Output all the data exactly. Pictures do not belong in the copy.

[Begin INFORMATION SHOWN]

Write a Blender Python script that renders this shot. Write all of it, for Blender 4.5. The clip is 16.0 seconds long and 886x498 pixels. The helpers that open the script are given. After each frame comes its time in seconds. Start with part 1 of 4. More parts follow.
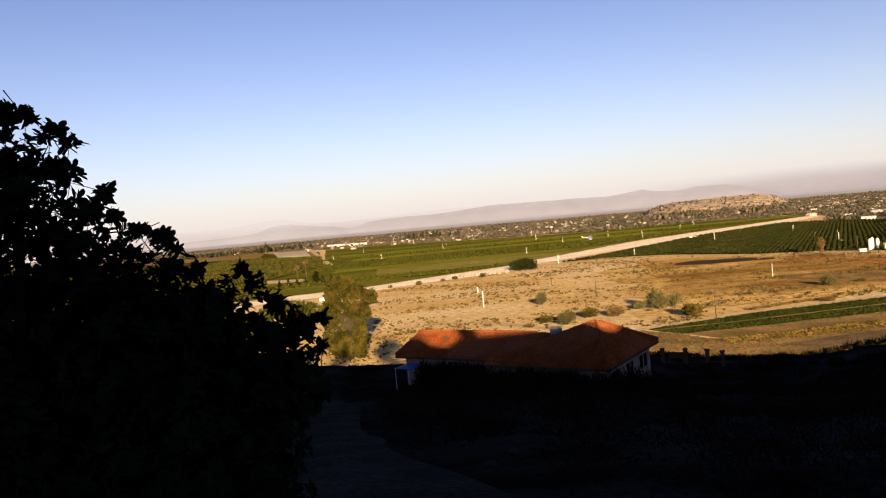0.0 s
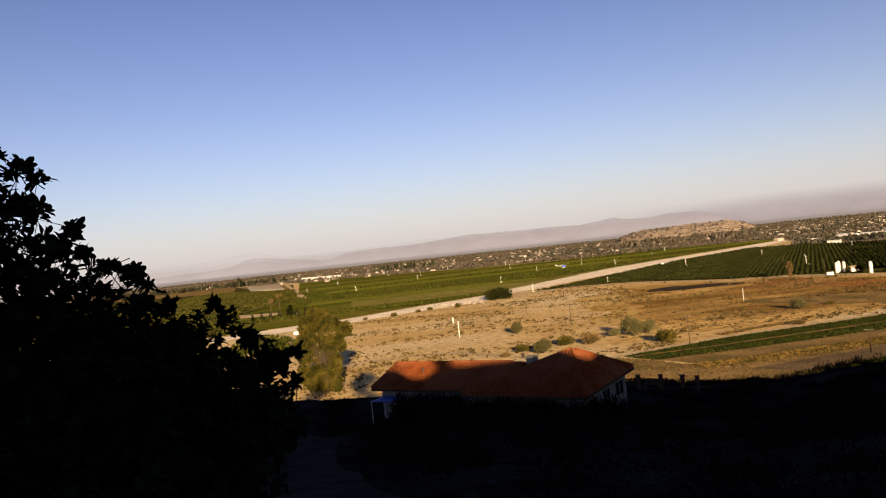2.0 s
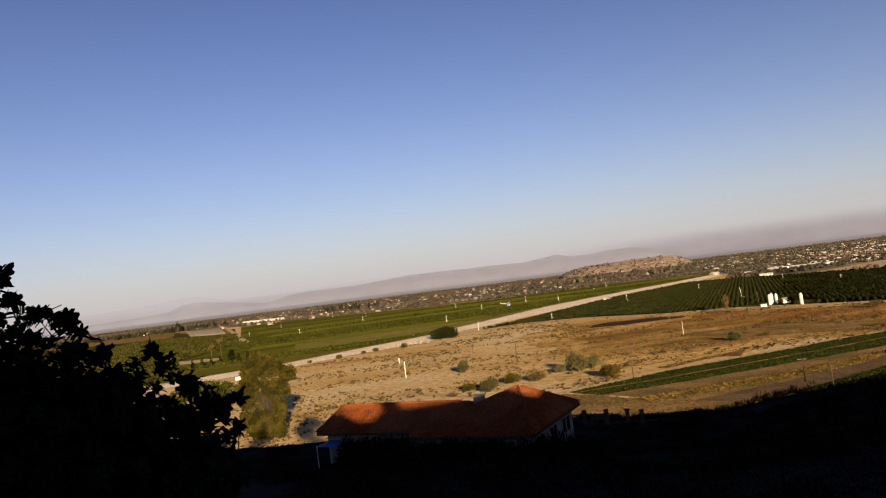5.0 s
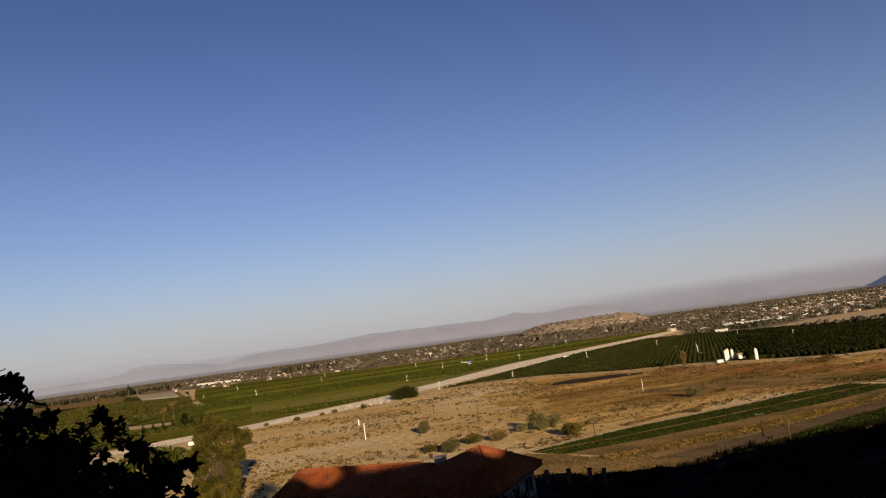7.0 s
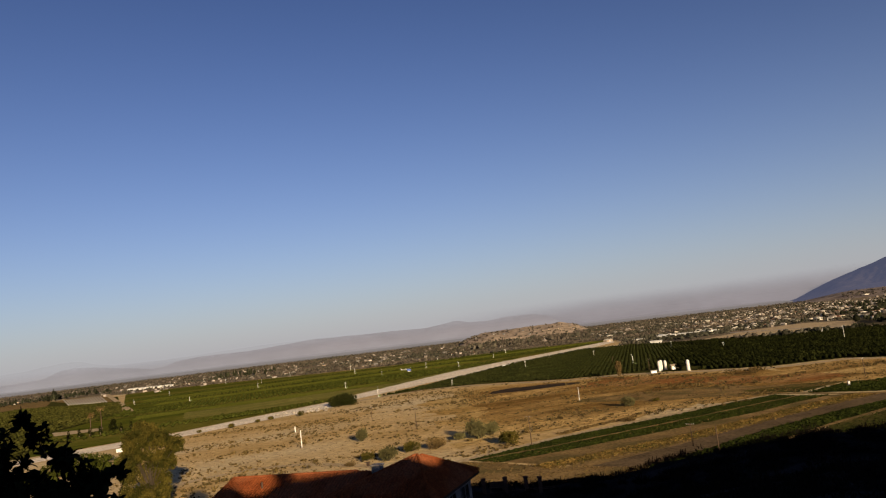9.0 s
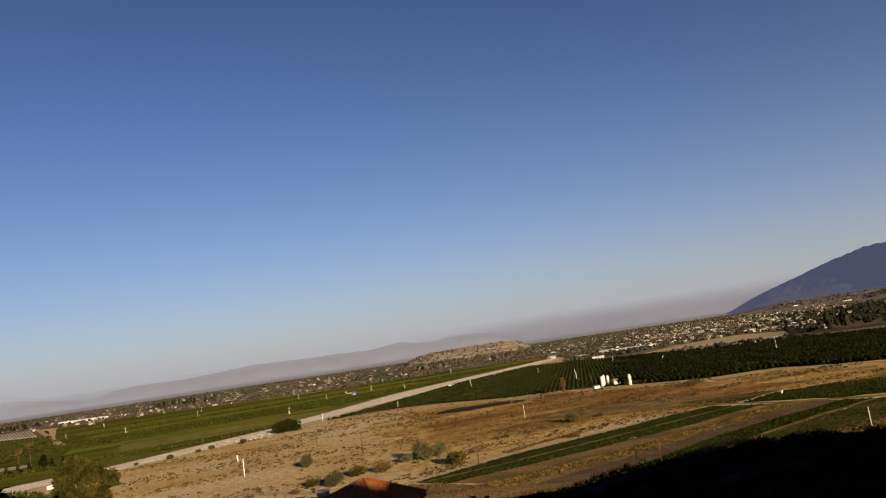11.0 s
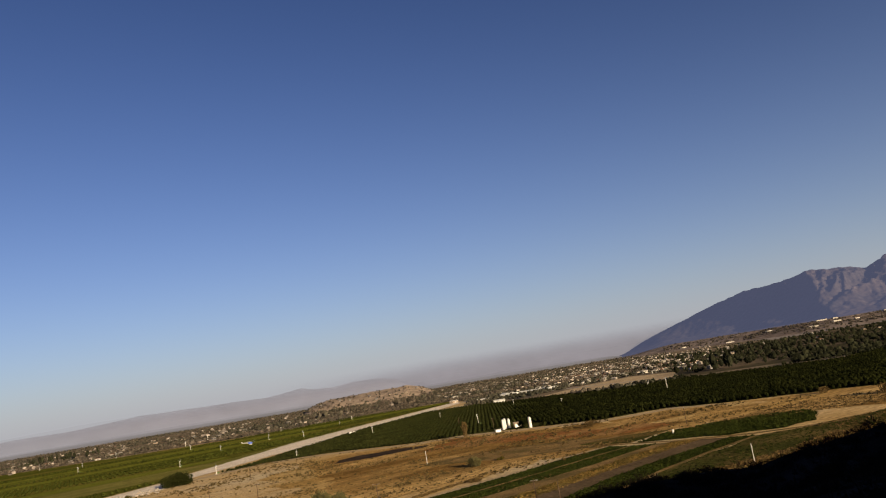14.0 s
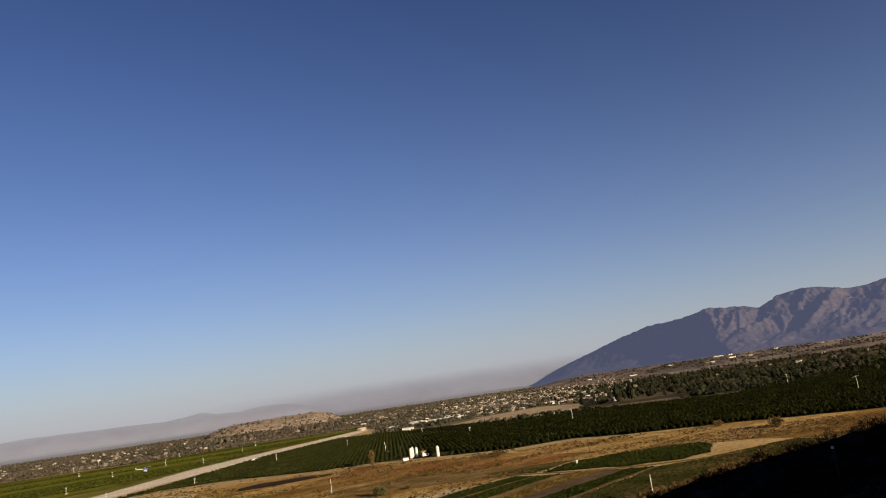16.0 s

[End INFORMATION SHOWN]

FINAL RESULT:
Write a Blender Python script that renders this shot. Write all of it, for Blender 4.5. The clip is 16.0 seconds long and 886x498 pixels. The helpers that open the script are given. After each frame comes its time in seconds. Start with part 1 of 4. More parts follow.
0.0 s
2.0 s
5.0 s
7.0 s
9.0 s
11.0 s
14.0 s
16.0 s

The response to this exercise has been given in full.